You may have visited a departmental store that is run by the owners themselves. The customers walk-in and make purchases. The business is retail-based and entails selling products and services. The business should be located in a commercial place that has a lot of walking customers and busy roads that enjoy a lot of moving traffic. The business hours are fixed as per the opening and closing time of the retail business. A retail franchisee may also hire additional staff for support. Excellent customer service is vital to the success of the franchise. Prior experience in the retail industry is an added benefit.
Management franchises or Business-to-Business franchises are mostly office based and require the franchisee to work closely with several other businesses and organizations.

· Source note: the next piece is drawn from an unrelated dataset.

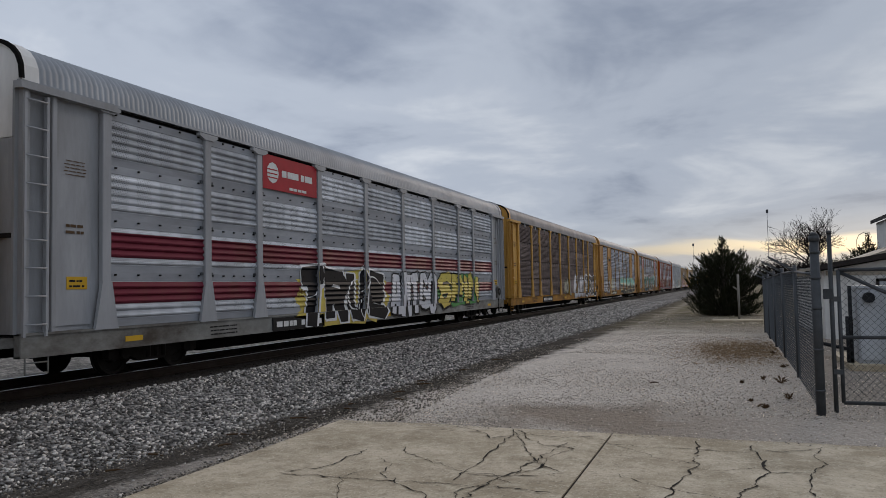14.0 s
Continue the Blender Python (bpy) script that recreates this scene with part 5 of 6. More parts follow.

You must have a team of management professionals while being competent for the same. Management franchises require teamwork and expect great leadership qualities from the franchisor to drive the growth of the business. You must have an ability to generate and maintain a solid customer base. Such a franchise option is common in marketing solutions-based businesses.
A successful franchise business makes money depending on the 4 factors; a right business model, at the right place, at the right time with the right product. Before you decide to take up a franchise unit from a franchisor, do consult your lawyer and accountant to ensure that the franchise business type suits your managerial and financial competence. You could also take up a franchise unit in partnership with others if investing alone in a franchise unit is not an affordable option for you. Choose the right franchise business and see your investments multiply.